68k was much harder to optimize than x86, being way more CISC-y
68k like VAX was seen as dead avenue not only compared to RISC
> 68k was much harder to optimize than x86
Harder to optimize or because of its orthogonal instruction set easier to write code for?
Respectfully, this is nonsense.
«More CISC-y» does not by itself mean «harder to optimise for». For compilers, what matters far more is how regular the ISA is: how uniform the register file is, how consistent the condition codes are, how predictable the addressing modes are, and how many nasty special cases the backend has to tiptoe around.
The m68k family was certainly CISC, but it was also notably regular and fairly orthogonal (the legacy of the PDP-11 ISA, which was a major influence on m68k). Motorola’s own programming model gives one 16 programmer-visible 32-bit registers, with data and address registers used systematically, and consistent condition-code behaviour across instructions.
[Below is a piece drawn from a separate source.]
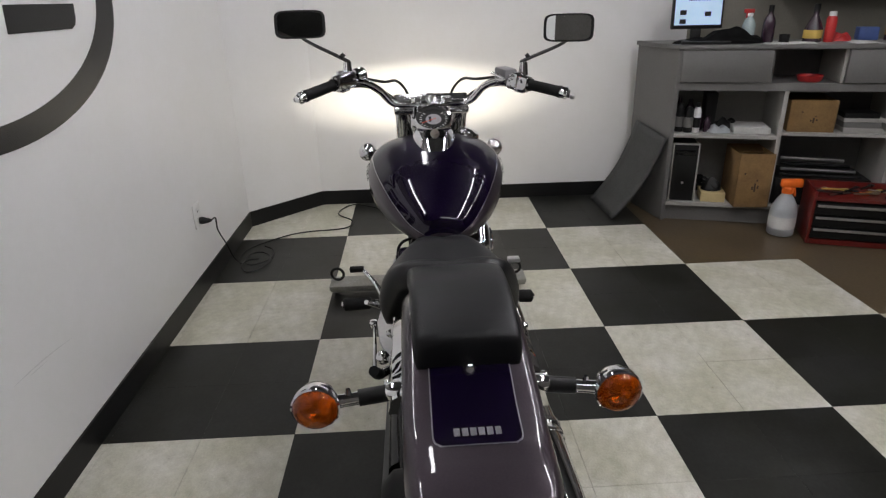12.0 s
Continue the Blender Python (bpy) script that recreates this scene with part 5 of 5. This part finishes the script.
thing("paper_sheet", join(box(-0.11, 0.11, -0.08, 0.08, 0.0, 0.002, 0.0, cm(0.55, 0.085, 1.0452, 5)), box(-0.10, 0.11, -0.07, 0.075, 0.0, 0.0015, 0.0, cm(0.60, 0.08, 1.0476, -9))), M_PAPER, "loose white papers on the counter edge", "paper", 0)
thing("open_folder", join(box(-0.14, 0.0, -0.10, 0.10, 0.0, 0.003, 0.0, cm(0.98, 0.12, 1.048) @ pose(0, 0, 0, 0, -4, 0)), box(0.0, 0.14, -0.10, 0.10, 0.0, 0.003, 0.0, cm(0.98, 0.12, 1.048) @ pose(0, 0, 0, 0, 6, 0))), M_PAPER, "open white folder on the counter", "folder", 0)
thing("red_rag", heap(cm(0.87, 0.22, 1.045), 0.06, 0.05, 0.05, 7.7), M_REDP, "crumpled red shop rag", "rag", 70)
thing("small_box", cbox(0.98, 1.08, 0.26, 0.33, 1.0455, 1.115, 0.003), M_BLUEP, "small blue carton on the counter", "box")

bottle("brown_bottle", 1.13, 0.24, 1.0455, [(0, 0), (0.028, 0), (0.030, 0.004), (0.030, 0.13), (0.014, 0.18), (0.012, 0.24), (0, 0.24)], M_BROWNGLASS, "tall brown bottle on the counter", None, None, (0.0305, 0.03, 0.10, M_CARD))
speaker = rest("desk_speaker", cm(1.29, 0.22, 1.0455).translation, "black desk loudspeaker on the counter", "loudspeaker")
part("speaker_box", cbox(1.23, 1.35, 0.16, 0.28, 1.0455, 1.29, 0.006), M_DARK, speaker)
part("speaker_cone", lathe([(0.045, 0.0), (0.047, 0.004), (0.040, 0.004), (0.012, -0.003), (0, -0.002)], 24, cm(1.29, 0.159, 1.13) @ pose(0, 0, 0, 90, 0, 0)), M_CLOTH, speaker, "round black cone")

# in the cubby and on the shelves
thing("parts_pouch", heap(cm(0.34, 0.22, 0.5405), 0.075, 0.06, 0.07, 4.2), M_DARK, "dark crumpled pouch on the shelf", "pouch", 70)
thing("tangled_cables", join(*[tube([cm(0.255 + 0.035 * math.cos(2.1 * k + q), 0.22 + 0.05 * math.sin(1.7 * k + q), 0.135 + 0.03 * (k % 4)).translation for k in range(9)], 0.006, 6, 4) for q in (0.0, 1.3, 2.6)]), M_DARK, "tangle of black cables on the bottom shelf", "cables")
thing("storage_box", cbox(1.20, 1.40, 0.06, 0.30, 0.1205, 0.40, 0.006), M_GREYLAM, "dull grey storage box on the shelf", "box")
thing("red_tray", lathe([(0, 0), (0.052, 0), (0.060, 0.006), (0.068, 0.035), (0.066, 0.036), (0.056, 0.010), (0, 0.008)], 26, cm(0.72, 0.09, 0.8382)), M_REDP, "shallow red plastic tray", "tray")
for s, d, h, lab in ((0.055, 0.10, 0.17, "dark spray can on the shelf"), (0.105, 0.08, 0.15, "black oil can on the shelf")):
    bottle("shop_can", s, d, 0.5405, [(0, 0), (0.026, 0), (0.027, 0.003), (0.027, h - 0.03), (0.019, h - 0.01), (0.010, h), (0, h)], M_DARK, lab, None, None, (0.0275, 0.03, 0.09, M_GREYLAM), "shelf cans")
bottle("shop_can", 0.150, 0.075, 0.5405, [(0, 0), (0.021, 0), (0.022, 0.003), (0.022, 0.13), (0.012, 0.15), (0, 0.15)], M_PLATE, "white cleaner bottle on the shelf", [(0.011, 0.148), (0.012, 0.148), (0.012, 0.175), (0, 0.176)], M_DARK, (0.0225, 0.03, 0.09, M_DARK), "shelf cans")
for s, d, h, r in ((0.060, 0.20, 0.19, 0.024), (0.120, 0.18, 0.18, 0.026), (0.175, 0.15, 0.12, 0.022), (0.215, 0.10, 0.09, 0.020)):
    bottle("shop_can", s, d, 0.5405, [(0, 0), (r, 0), (r + 0.001, 0.003), (r + 0.001, h * 0.72), (0.012, h * 0.86), (0.010, h), (0, h)], M_BROWNGLASS, "dark workshop bottle at the back of the shelf", None, None, None, "shelf cans")
thing("black_case", cbox(0.205, 0.27, 0.16, 0.30, 0.5405, 0.76, 0.006), M_DARK, "black plastic case standing on the shelf", "case")
thing("clear_bag", heap(cm(0.28, 0.10, 0.5405), 0.07, 0.06, 0.05, 1.3), M_MILK, "crumpled clear bag of small parts", "bag", 70)
thing("paper_stack", cbox(0.36, 0.56, 0.05, 0.25, 0.5405, 0.578, 0.003), M_PAPER, "stack of white papers on the shelf", "paper stack")
pc_case = rest("computer_case", cm(0.11, 0.18, 0.1205).translation, "black computer case with a pale edge on the bottom shelf", "computer")
part("case_body", cbox(0.038, 0.180, 0.036, 0.34, 0.1205, 0.470, 0.004), M_DARK, pc_case)
part("case_trim", join(cbox(0.032, 0.040, 0.026, 0.06, 0.1205, 0.478, 0.002), cbox(0.178, 0.186, 0.026, 0.06, 0.1205, 0.478, 0.002), cbox(0.0405, 0.1775, 0.026, 0.06, 0.471, 0.478, 0.002)), M_PALELAM, pc_case, "pale plastic edge trim")
part("case_button", lathe([(0, 0.004), (0.007, 0.003), (0.008, 0), (0, 0)], 12, cm(0.108, 0.036, 0.235) @ pose(0, 0, 0, 90, 0, 0)), M_ALU, pc_case)
part("disc_drive", cbox(0.050, 0.166, 0.033, 0.0355, 0.405, 0.440, 0.001), M_FRAME, pc_case)

thing("yellow_carton", cbox(0.225, 0.365, 0.03, 0.18, 0.1205, 0.180, 0.003), surface("manila_card", (0.55, 0.43, 0.22), rough=0.7), "low yellowish carton on the bottom shelf", "box")
thing("black_parts", heap(cm(0.29, 0.11, 0.180), 0.06, 0.055, 0.075, 9.4), M_DARK, "black parts lying on the carton", "parts", 70)


M_INK = surface("faded_brown_ink", (0.07, 0.042, 0.02), rough=0.8)


def carton(s0, s1, d0, d1, z0, z1, turn, label):
    m = cm((s0 + s1) / 2, (d0 + d1) / 2, z0, turn)
    w, d, h = (s1 - s0) / 2, (d1 - d0) / 2, z1 - z0
    e = rest("cardboard_box", m.translation, label, "cardboard box", "cardboard boxes")
    part("carton_body", join(box(-w, w, -d, -d + 0.005, 0, h, 0.001, m), box(-w, w, d - 0.005, d, 0, h, 0.001, m), box(-w, -w + 0.005, -d, d, 0.001, h - 0.001, 0.001, m), box(w - 0.005, w, -d, d, 0.001, h - 0.001, 0.001, m), box(-w + 0.004, w - 0.004, -d + 0.004, d - 0.004, 0.002, 0.006, 0, m)), M_CARD, e)
    part("flap", box(-w + 0.002, w - 0.002, 0, d * 0.9, 0, 0.004, 0, m @ pose(0, -d, h, -12, 0, 0)), M_CARD, e, smooth=0)
    part("flap", box(-w + 0.002, w - 0.002, -d * 0.8, 0, 0, 0.004, 0, m @ pose(0, d, h, 14, 0, 0)), M_CARD, e, smooth=0)
    part("printed_mark", join(*[box(-0.012 + dx, -0.002 + dx, -d - 0.0012, -d - 0.0004, h * a, h * b, 0, m) for dx, a, b in ((0.0, 0.34, 0.40), (0.014, 0.30, 0.46), (0.030, 0.36, 0.42), (-0.050, 0.62, 0.66), (0.022, 0.50, 0.53))]), M_INK, e, "faded brown printed marks", 0)
    return e


carton(0.385, 0.578, -0.04, 0.24, 0.1205, 0.440, 6, "brown cardboard box jutting out of the bottom shelf")
carton(0.635, 0.88, 0.03, 0.30, 0.5635, 0.740, 0, "brown cardboard box on the upper shelf")
# binder covers are toned down to carry the shade of this bay
for k, (w, h) in enumerate(((0.20, 0.025), (0.19, 0.03), (0.21, 0.02), (0.18, 0.028))):
    z0 = 0.5635 + sum(((0.025, 0.03, 0.02, 0.028)[:k])) + 0.0006 * k
    thing("binder", cbox(0.93, 0.93 + w, 0.04 + 0.008 * k, 0.26, z0, z0 + h, 0.002), (M_PALELAM, M_GREYLAM, M_PALELAM, M_DARK)[k], "flat binder in a stack on the shelf", "binder", group="stacked binders")

# jug, tool chest and parts in front of the counter
jm = cm(0.655, -0.13, 0.0)
jug = rest("spray_jug", jm.translation, "milky plastic jug with orange sprayer on the floor", "jug")
part("jug_body", lathe([(0, 0), (0.066, 0), (0.072, 0.008), (0.072, 0.13), (0.066, 0.17), (0.046, 0.21), (0.028, 0.235), (0.026, 0.26), (0, 0.26)], 28, jm), M_MILK, jug)
part("jug_label", lathe([(0.0725, 0.045), (0.0732, 0.045), (0.0732, 0.115), (0.0725, 0.115)], 28, jm), M_PLATE, jug, "white paper label")
part("sprayer_head", join(lathe([(0.027, 0.245), (0.030, 0.247), (0.030, 0.275), (0.018, 0.285), (0, 0.285)], 18, jm), box(-0.075, 0.045, -0.017, 0.017, 0.280, 0.330, 0.012, jm @ pose(0.03, 0, 0, 0, 0, 8)), box(0.035, 0.050, -0.010, 0.010, 0.225, 0.290, 0.005, jm @ pose(0.045, 0, 0, 0, -12, 8))), M_ORANGE, jug, "bright orange trigger sprayer")

tm = cm(1.01, -0.16, 0.0, -4)
chest = rest("tool_chest", tm.translation, "red metal tool chest with steel-edged drawers on the floor", "tool chest")
part("chest_body", join(box(-0.25, -0.235, -0.13, 0.13, 0.0, 0.30, 0.003, tm), box(0.235, 0.25, -0.13, 0.13, 0.0, 0.30, 0.003, tm), box(-0.234, 0.234, 0.115, 0.13, 0.0, 0.299, 0.0, tm), box(-0.234, 0.234, -0.13, 0.114, 0.0, 0.03, 0.0, tm), box(-0.234, 0.234, -0.11, 0.114, 0.245, 0.262, 0.0, tm)), M_REDBOX, chest)
for k in range(3):
    z0 = 0.036 + 0.068 * k
    part("drawer", box(-0.232, 0.232, -0.133, 0.10, z0, z0 + 0.060, 0.003, tm), M_DARK, chest, "dark drawer front")
    part("drawer_pull", box(-0.225, 0.225, -0.142, -0.1335, z0 + 0.044, z0 + 0.058, 0.002, tm), M_ALU, chest, "steel drawer pull strip")
for k in range(14):
    a = random.uniform(-60, 60)
    mt2 = tm @ pose(-0.20 + 0.030 * k, random.uniform(-0.07, 0.06), 0.263 + 0.011 * (k % 3), 0, 0, a)
    thing("hand_tool", join(box(-0.055, 0.055, -0.006, 0.006, 0, 0.009, 0.002, mt2), box(0.045, 0.075, -0.013, 0.013, 0, 0.010, 0.003, mt2)), (M_STEEL, M_DARK, M_YELLOW, M_STEEL, M_DARK, M_DARK, M_ORANGE)[k % 7], "hand tool lying in the open tool chest", "tool", group="hand tools")
for k in range(4):
    a = cm(0.66 + 0.01 * k, 0.08 + 0.05 * k, 0.30 + 0.022 * k)
    thing("metal_tube", rod(a.translation, cm(1.10 - 0.02 * k, 0.10 + 0.045 * k, 0.285 + 0.022 * k).translation, 0.010, 12), M_ALU if k % 2 else M_DARK, "long metal tube lying on the lower shelf", "tube", group="metal tubes")
thing("parts_bin", cbox(0.63, 1.14, 0.05, 0.36, 0.1205, 0.285, 0.006), M_DARK, "black open parts bin on the bottom shelf", "bin")
thing("wall_cabinet", box(FRONT_X - 0.30, FRONT_X - 0.002, -3.4, -2.15, 1.35, 2.1, 0.004), M_GREYLAM, "grey wall cabinet above the counter", "cabinet")

# bent rubber mat leaning on the counter's end
P0, P1 = Vector((3.16, -1.045, 0.004)), Vector((3.60, -1.03, 0.004))
Q0, Q1 = Vector((3.118, -1.318, 0.515)), Vector((3.46, -1.255, 0.560))
rows = []
for k in range(15):
    f = k / 14
    sag = math.sin(math.pi * f) * 0.035
    a, b = P0.lerp(Q0, f), P1.lerp(Q1, f)
    rows.append([a.lerp(b, j / 8) + Vector((0, -0.9 * sag, -0.6 * sag)) for j in range(9)])
mat = thing("rubber_mat", loft(rows, closed=False), M_MAT, "bent dark grey rubber mat leaning on the counter", "mat", 60)
thicken(mat, 0.016, 1.0)

# ---- floor tiles, each a foot square ----
T = S / 2
for material, parity in ((M_WTILE, 0), (M_DTILE, 1)):
    g = 0.0004 if parity == 0 else 0.0001
    proto = finish(box(-T / 2 + g, T / 2 - g, -T / 2 + g, T / 2 - g, -0.004, 0.0, 0.0003 + g, segments=1), 0)
    tile_mesh = mesh_of("floor_tile", proto, material)
    for i in range(-5, 13):
        for j in range(-10, 5):
            x, y = (i + 0.5) * T, (j + 0.5) * T
            if (min(i, 11) // 2 + min(j, 3) // 2) % 2 != parity:
                continue
            if y < (-1.22 if x > 2.44 else -1.83 if x > 1.83 else -2.44 if x > 1.22 else -3.05):
                continue
            if x - y < -2.3 or x + y > 4.75 or x < -1.5:
                continue
            tile = new("floor_tile", tile_mesh)
            tile.location = (x, y, random.uniform(-0.0001, 0.0001))
            if i == 12:
                tile.scale.x, tile.location.x = 0.105, 3.6576 + 0.016
            if j == 4:
                tile.scale.y, tile.location.y = 0.08, 1.2192 + 0.0122
            tile.parent = slab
Contrast that with old x86, which was full of irregularities and quirks that compilers hate: segmented addressing, fewer truly general registers (5 general purpose registers), multiple implicit operands, and addressing rules tied to specific registers and modes. Even modern GCC documentation still has to mention x86 cases where a specific register role reduces register-allocation freedom, which is exactly the sort of target quirk that makes optimisation more awkward.
So…
68k: complex, but tidy
x86: complex, and grubby
What worked for x86, though, was the sheer size of the x86 market, which resulted in better compiler support, more tuning effort, and vastly more commercial optimisation work than m68k. But that is not the same claim as «68k was harder to optimise because it was more CISC-y».
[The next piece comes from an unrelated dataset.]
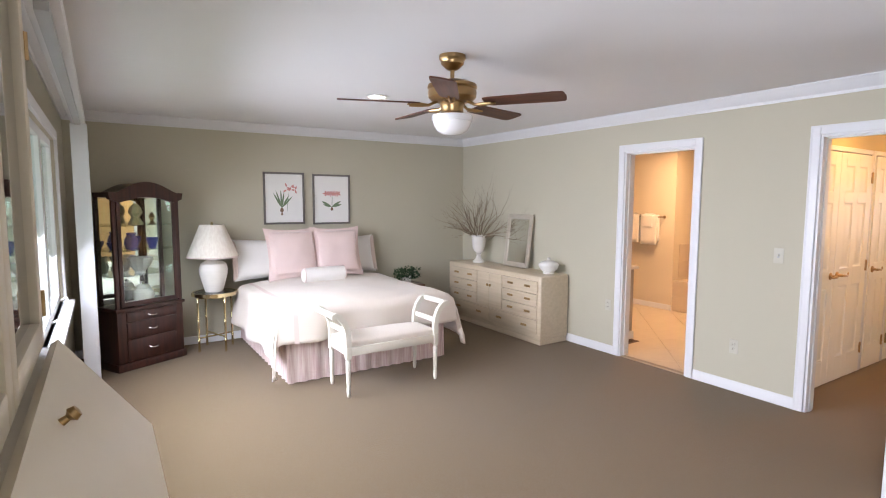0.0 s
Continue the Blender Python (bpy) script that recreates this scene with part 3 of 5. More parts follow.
for k in range(5):
    mm = pose(0, 0, 2.125, 0, 0, -56 + 72 * k)
    bm = bmesh.new()
    out = [(0.20, 0.050), (0.24, 0.058), (0.60, 0.066), (0.645, 0.062), (0.655, 0.05), (0.662, 0.0), (0.655, -0.05), (0.645, -0.062), (0.60, -0.066), (0.24, -0.058), (0.20, -0.050)]
    lo = [bm.verts.new((x, y, -0.004)) for x, y in out]
    hi = [bm.verts.new((x, y, 0.004)) for x, y in out]
    bm.faces.new(lo)
    bm.faces.new(hi)
    for i in range(len(out)):
        j = (i + 1) % len(out)
        bm.faces.new((lo[i], lo[j], hi[j], hi[i]))
    bm.transform(Matrix.Rotation(radians(-11), 4, "X"))
    blade = part("blade", bm, M_BLADE, fan, m=mm)
    bm = tube([(0.09, 0, 0.012), (0.14, 0.0, -0.012), (0.19, 0.025, -0.012), (0.25, 0.03, -0.006)], [0.009, 0.008, 0.008, 0.006], 8)
    tube([(0.14, 0.0, -0.012), (0.19, -0.025, -0.014), (0.25, -0.03, -0.014)], [0.008, 0.008, 0.006], 8, bm=bm)
    tube([(0.15, 0.0, -0.012), (0.21, 0.0, -0.016), (0.265, 0.0, -0.010)], [0.007, 0.007, 0.006], 8, bm=bm)
    part("blade_bracket", bm, M_BRASS, blade)

# ---- bedroom ----
# bed
BX0, BX1, BY0, BY1, BT = 1.06, 2.58, 4.10, 5.86, 0.60
bed = thing("bed", "double bed made up with an ivory duvet and striped pink skirt", "bed", pose(0, 0, 0))
part("mattress", box(BX0 + 0.03, BX1 - 0.03, BY0 + 0.03, BY1, 0.06, BT - 0.02, bev=0.05, seg=3), M_WHITECLOTH, bed)


def skirt_strip(p, q, n):
    """A gathered skirt from p to q, from the carpet up to the box spring."""
    bm = bmesh.new()
    d = Vector((q[0] - p[0], q[1] - p[1], 0))
    nrm = Vector((d.y, -d.x, 0)).normalized()
    p = Vector((p[0], p[1], 0)) - d.normalized() * 0.03
    d = d + d.normalized() * 0.06
    cols = []
    for i in range(n + 1):
        s = i / n
        c = Vector((p[0], p[1], 0)) + d * s
        w = 0.008 * math.sin(s * d.length * 55) + 0.02 * (abs(s - 0.5) < 0.012)
        cols.append([bm.verts.new(c + nrm * (0.02 * (1 - z / 0.4) + w * (1.15 - z / 0.4) - (0.03 if abs(s - 0.5) < 0.008 else 0)) + Vector((0, 0, z))) for z in (0.008, 0.1, 0.25, 0.4)])
    for a, b in zip(cols, cols[1:]):
        for k in range(3):
            bm.faces.new((a[k], b[k], b[k + 1], a[k + 1]))
    return bm


for p, q in (((BX0, BY1), (BX0, BY0)), ((BX0, BY0), (BX1, BY0)), ((BX1, BY0), (BX1, BY1))):
    part("skirt", skirt_strip(p, q, 150), M_SKIRT, bed)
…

Motorola had made a few design mistakes, like adding memory indirect addressing in MC68020, which were removed much later, in the ColdFire Motorola CPUs.
But Intel had made much more design mistakes in the x86 ISA.
The truth is that the success of Intel and the failure of Motorola had absolutely nothing to do with the technical advantages or disadvantages of their CPU architectures.
Intel won and Motorola failed simply because IBM had chosen the Intel 8088 for the IBM PC.
Being chosen by IBM was partly due to luck and partly due to a bad commercial strategy of Motorola, which had chosen to develop in parallel 2 incompatible CPU architectures, MC68000 intended for the high end of the market and MC6809 for the low end of the market.
Perhaps more due to luck than due to wise planning, Intel had chosen to not divert their efforts into developing 2 distinct architectures (because they were already working in parallel at the 432 architecture for their future CPUs, which was a flop), so after developing the 8086 for the high end of the market they have just crippled it a little into the 8088 for the low end of the market.
Both 8086 and MC68000 were considered too expensive by IBM, but 8088 seemed a better choice than Z80 or MC6809, mainly by allowing more memory than 64 kB, which was already rather little in 1980.
In the following years, until 80486 Motorola succeeded to have a consistent lead in performance over Intel and they always introduced various innovations a few years before Intel, but they never succeeded to match again Intel in price and manufacturing reliability, because Intel had the advantage of producing an order of magnitude more CPUs, which helped solving all problems.
Eventually Intel matched and then exceeded the performance of the Motorola CPUs, despite the disadvantages of their architecture, due to having access to superior manufacturing, so Motorola had to restrict the use of their proprietary ISAs to the embedded markets, switching to IBM POWER for general-purpose computers.